Tuesday, May 7, 2019

SOL: Pisa and Carrara, Day 8

Saturday, February 16, 2019
We visited Pisa on Saturday morning, February 16th. The Field of Miracles is a collection of four buildings: the baptistery, a cathedral, a bell tower, (all crafted in an Eastern-influenced style that became known as the Pisan Romanesque), and a cemetery. In the 11th century, before the Arno River completely cut off the city from the ocean, the sea the sea came to just outside the walls of Pisa. The cathedral, one of the largest in the world, spread out before the sea. a monument of gleaming white marble. The cathedral was built outside the city walls to demonstrate that Pisa's power did not require any special protection. The Duomo was consecrated on September 26, 1118. 

The golden ceiling was added during Meici's rule in the 16th century. The bronze doors were built in the 17th century by Florentine artists after the original wooden doors were destroyed in a fire that severely damaged the cathedral.

The baptistery was the second building constructed after the cathedral. It is the largest baptistery in Italy. Galileo was baptized here in 1565. Construction spanned over 200 years, revealed by the different architectural styles in the exterior. The vault consists of a double dome - an inner cone and an outer dome which gives the building exceptional acoustics. Our guide sang a few notes and the reverberation allowed us to hear echoes that lasted long enough for three-part harmony - solo!

I was surprised to learn that the Leaning Tower of Pisa is actually a bell tower. Part of the collection of marble buildings in the Field of Miracles, it was begun in 1173, but not completed until about 200 years later. By the time the second story was guilt, it was clear that the building was leaning due to the unstable soil. The tower would surely have fallen if construction had continued at that time but the slow pace of the project allowed the soil to settle enough for construction to continue. A restoration project from 1999-2001 restored the lean from 5.5 degrees in 1990 to 3.99. Experts believe the tower should stand for at least another 200 years. 
The Monumental Cemetery of Pisa was the final structure to be built on the Piazza del Duomo.
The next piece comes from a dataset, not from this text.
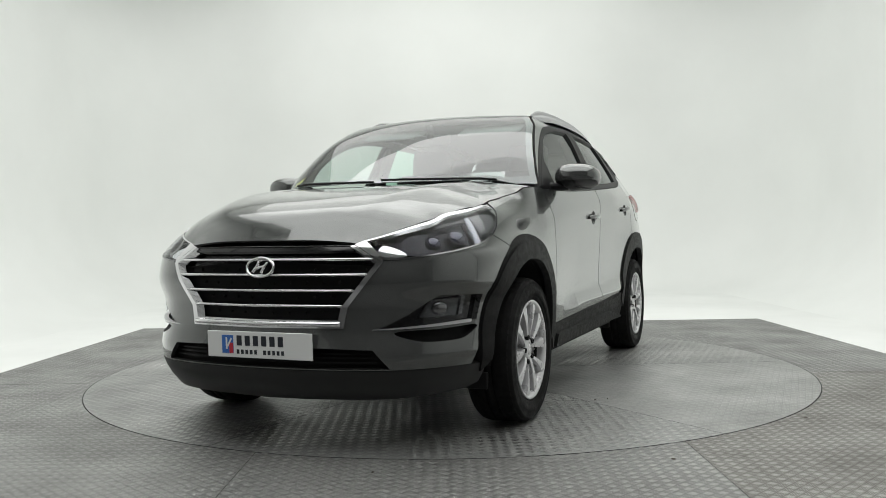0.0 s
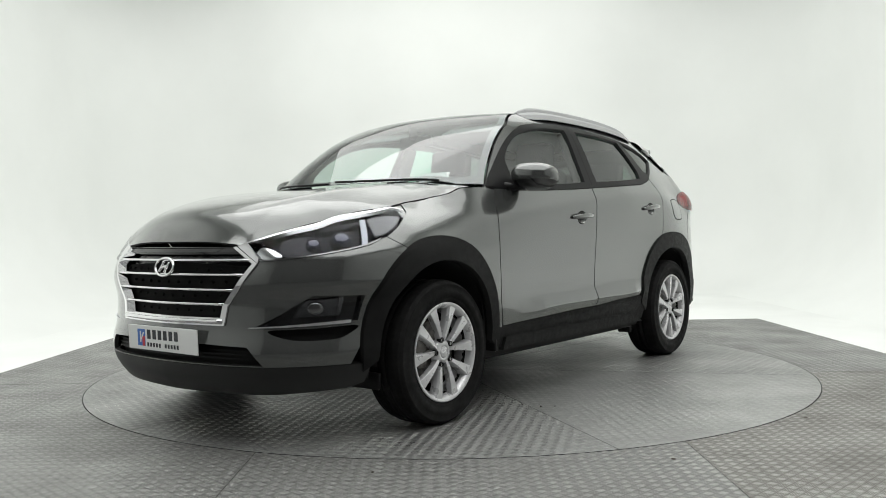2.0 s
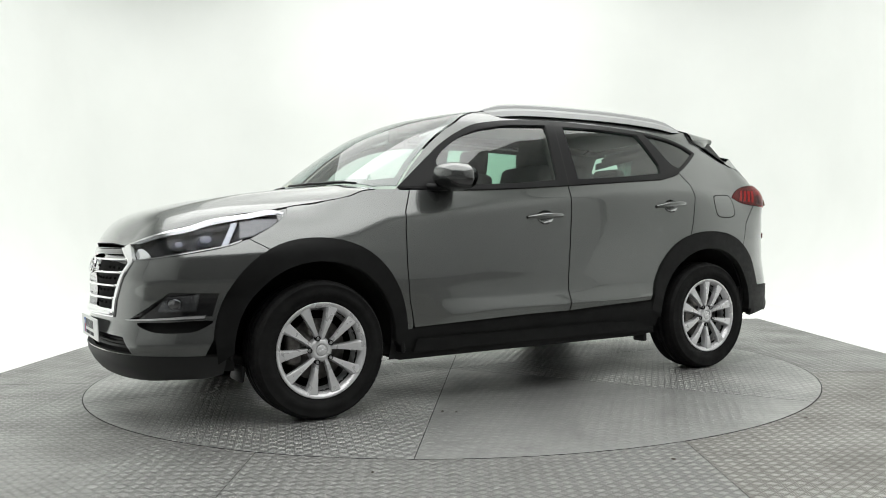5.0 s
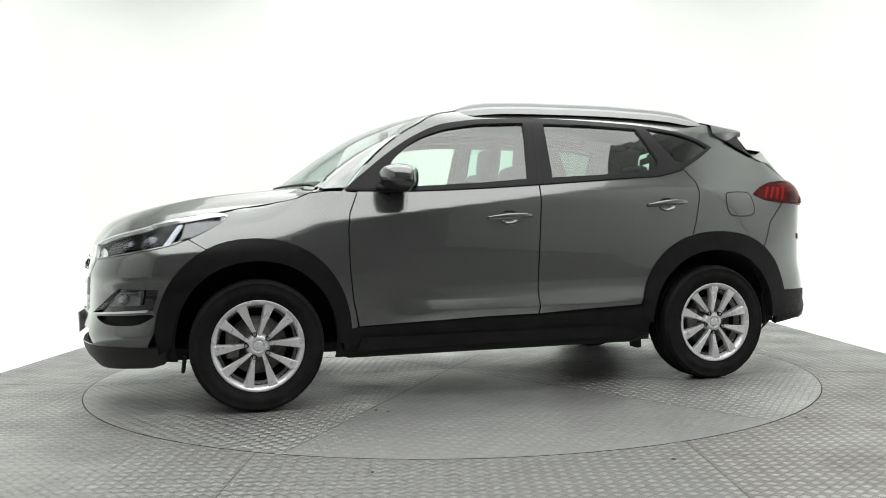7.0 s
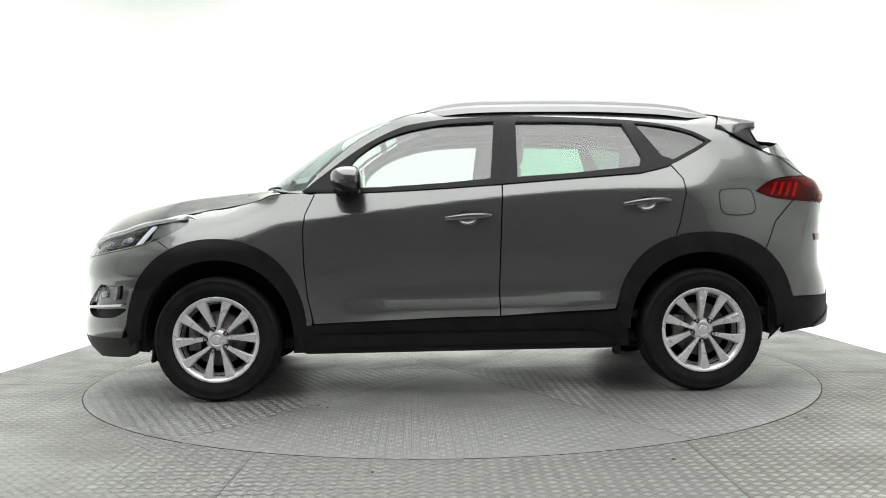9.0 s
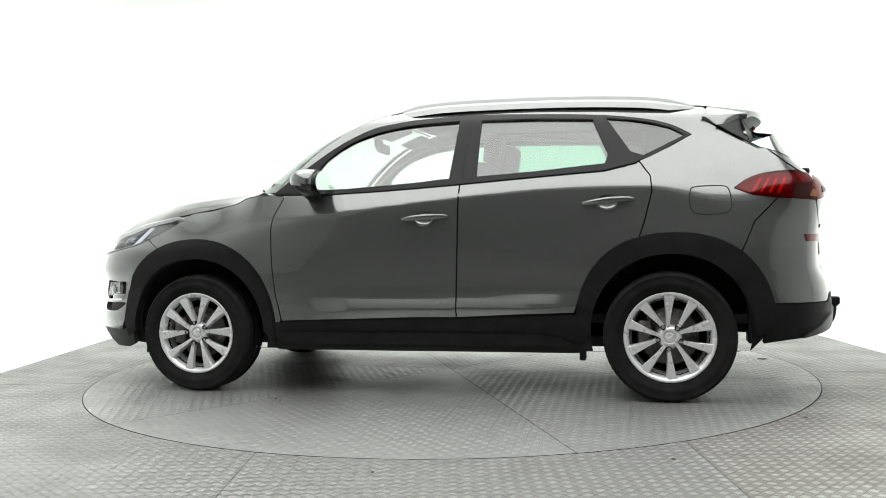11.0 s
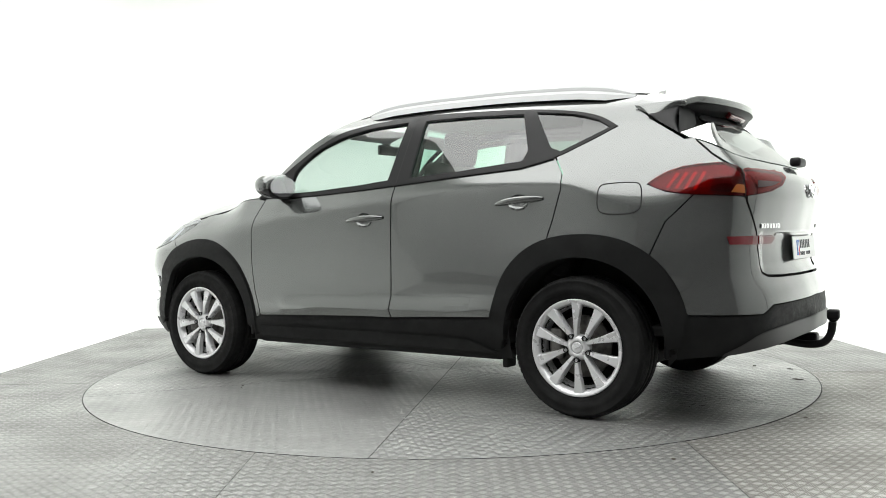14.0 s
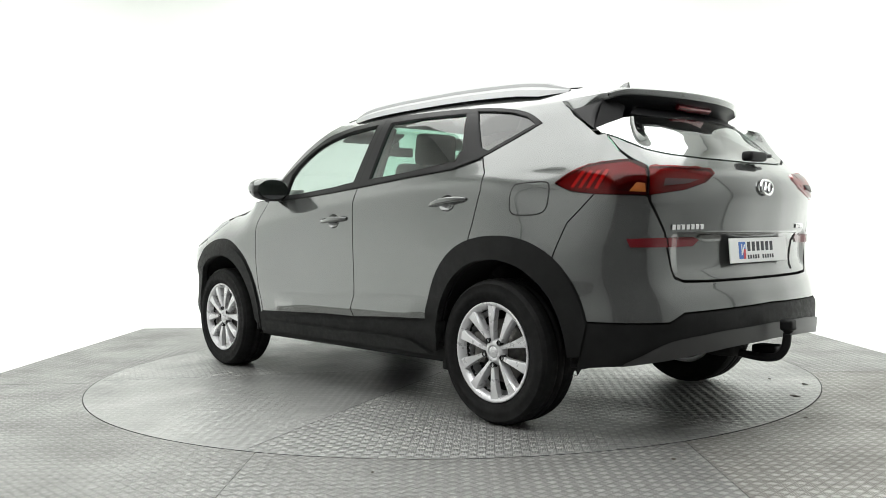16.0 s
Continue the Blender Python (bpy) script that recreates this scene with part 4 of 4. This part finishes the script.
    def number_plate(parent, m, w=0.52, hgt=0.111):
        pl = part("plate", box_bm(w, hgt, 0.006, (0, 0, 0), 0.002, 1, ), PLATE, parent, "white dealer plate with dark lettering bars", smooth=False)
        pl.matrix_local = m
        z = 0.0036
        bl = [("logo_block", BLUE, (-0.155, 0, 0.058, 0.076)), ("logo_block", REDINK, (-0.137, -0.016, 0.020, 0.044)), ("logo_block", PLATE, (-0.160, 0.004, 0.008, 0.05)), ("logo_block", PLATE, (-0.145, 0.008, 0.007, 0.04))]
        for i, (n, mt, (x, y, a, b)) in enumerate(bl):
            part(n, box_bm(a, b, 0.0012, (x, y, z + 0.0007 * (i > 0) * 1.0 + 0.0006 * (i > 1)), 0, 1, Matrix.Rotation(radians(-30 if i == 3 else 0), 4, "Z")), mt, pl, smooth=False)
        x = -0.112
        for k in range(6):
            part("lettering_bar", box_bm(0.025, 0.042, 0.0012, (x + 0.016, 0.017, z)), INK, pl, smooth=False)
            x += 0.041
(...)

The earth of the grassy courtyard was thought to have been carried back from Palestine in the Second Crusade and therefor earned the name composanto, literally "holy field." Can you spot the bride being photographed on the pedestal?
Our afternoon drive took us to Carrara for a delicious Tuscan lunch before our wild jeep ride up to the marble quarries.
I've never been afraid of heights, but I had to close my eyes several times on the hairpin turns as I looked down to "where we had come from." That might have been compounded by my seat in the back of the jeep looking right over the edge of the road.
Carrara marble is featured in Rome's Pantheon and Michelangelo's David and La Pieta sculptures. The three valleys of more than 650 quarries produce an average of 30,000 tons a month, typically trucked out in 10-ton blocks. It's difficult to imagine how the marble for the statue of David made its way out of these mountains more than 500 years ago.

Here's some of modern equipment we saw used by sculptors today. For more details about how digital technology aids in sculpting today, see the article - From Copenhagen to Carrara to Rome.
 Nancy tries her hand at sculpting with a hammer and chisel.
 A pic snapped "from the moving bus"as we left the Apuan Alps and the marble quarries.
Another "from the moving bus pic" as we headed back to Florence that evening.


  1. Every time I read one of these posts, I think, "Italy is a place I must visit!" Thank you!

  2. I admire the commitment you have shown to record your travels. I can imagine that it gives you a lot of pleasure to look at the photos and take a trip down the memory lane.